BEGIN Data excerpt

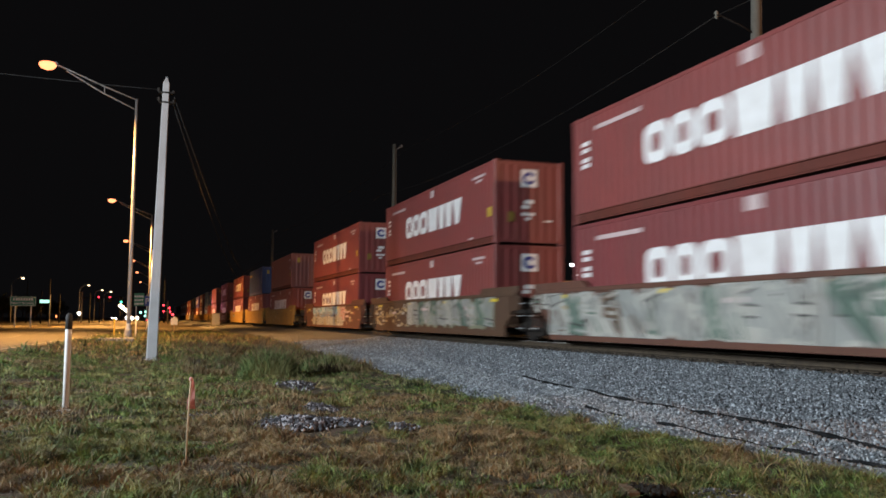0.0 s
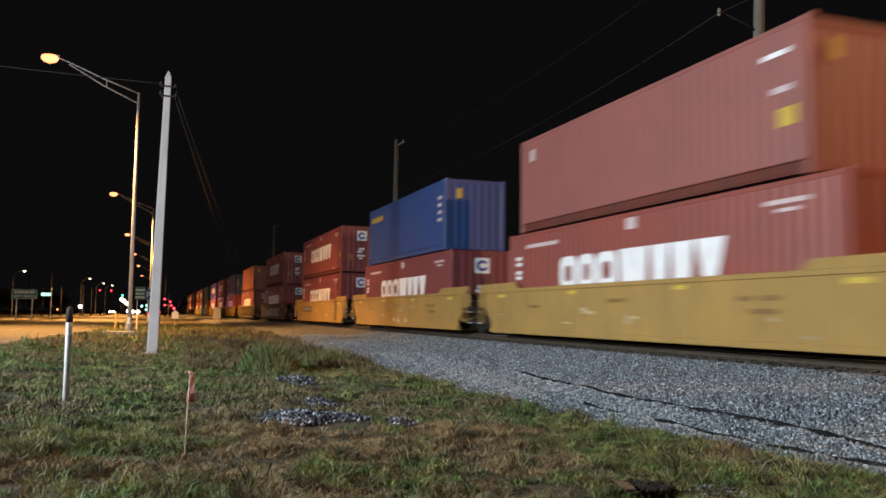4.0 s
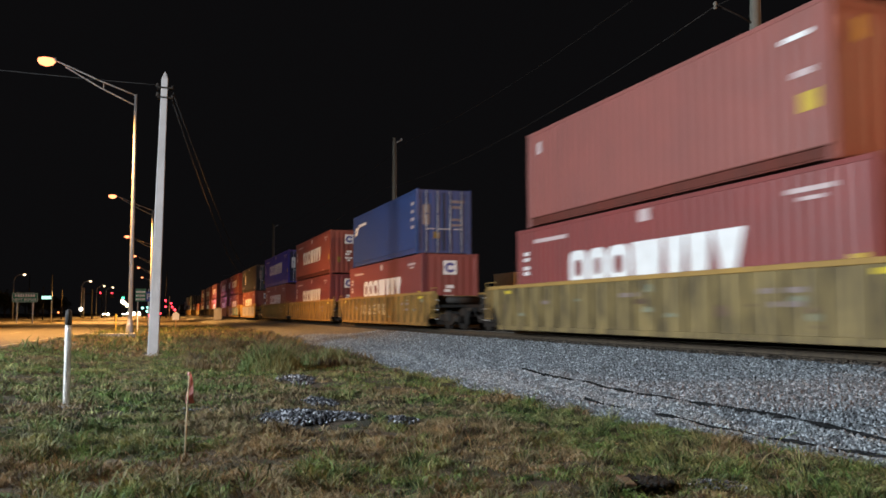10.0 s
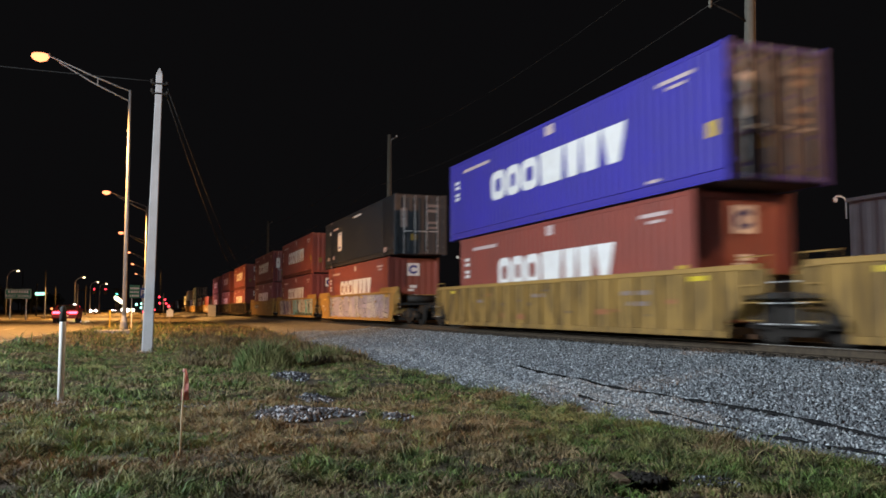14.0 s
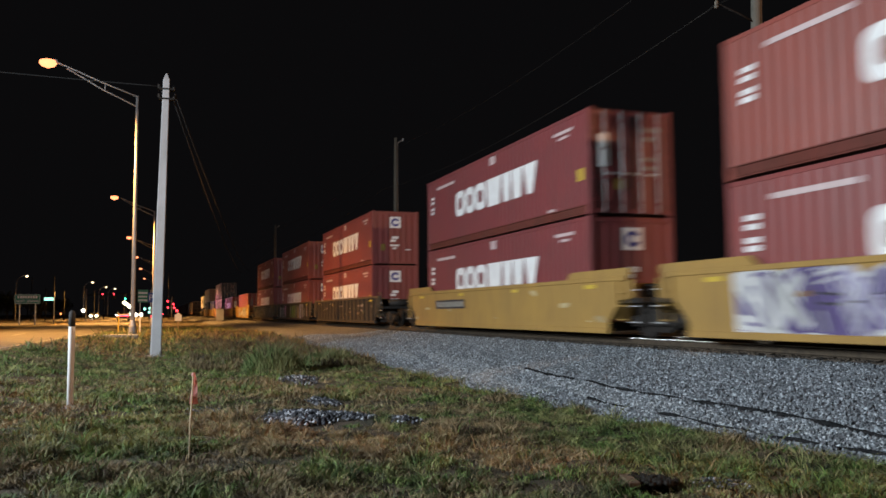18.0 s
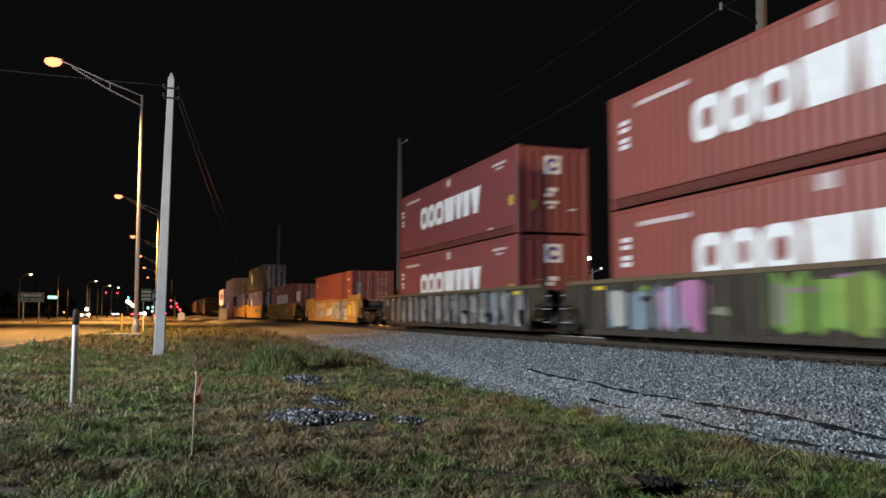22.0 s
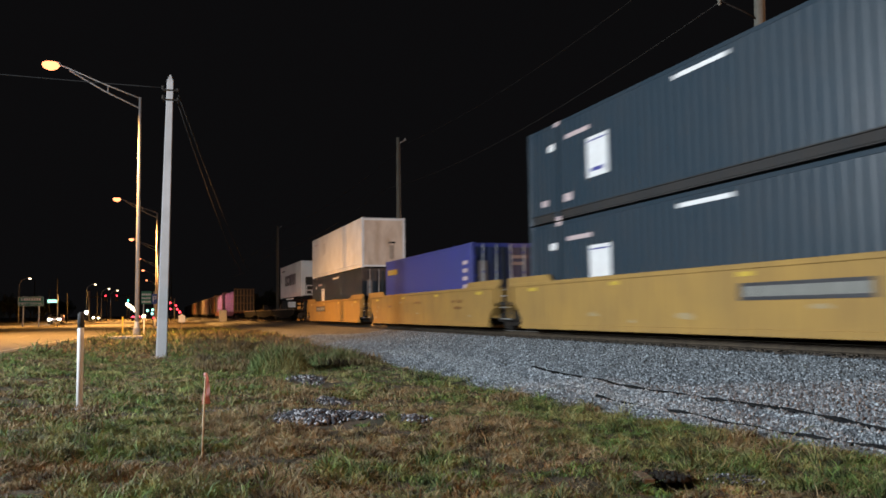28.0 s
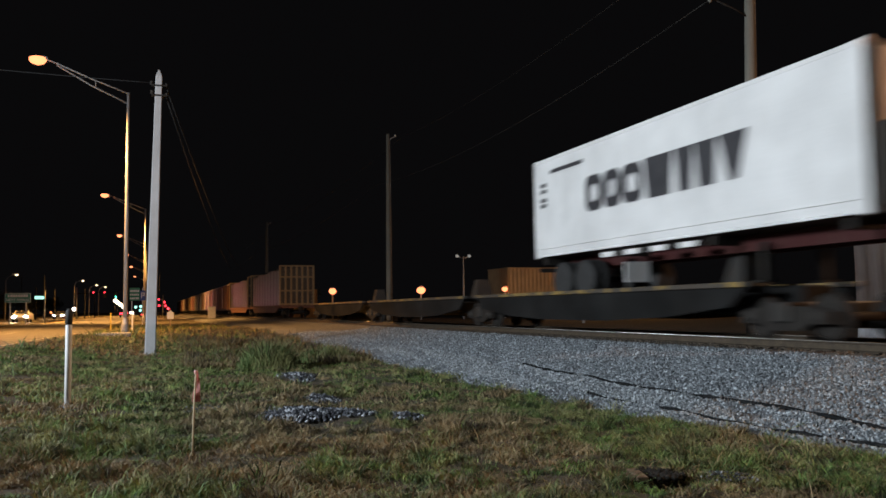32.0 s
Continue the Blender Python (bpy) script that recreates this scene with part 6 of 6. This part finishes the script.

END Data excerpt

Copy out all of the data word for word. Do not carry over any picture.

* [Result of this exercise]:
0.0 s
4.0 s
10.0 s
14.0 s
18.0 s
22.0 s
28.0 s
32.0 s
Continue the Blender Python (bpy) script that recreates this scene with part 6 of 6. This part finishes the script.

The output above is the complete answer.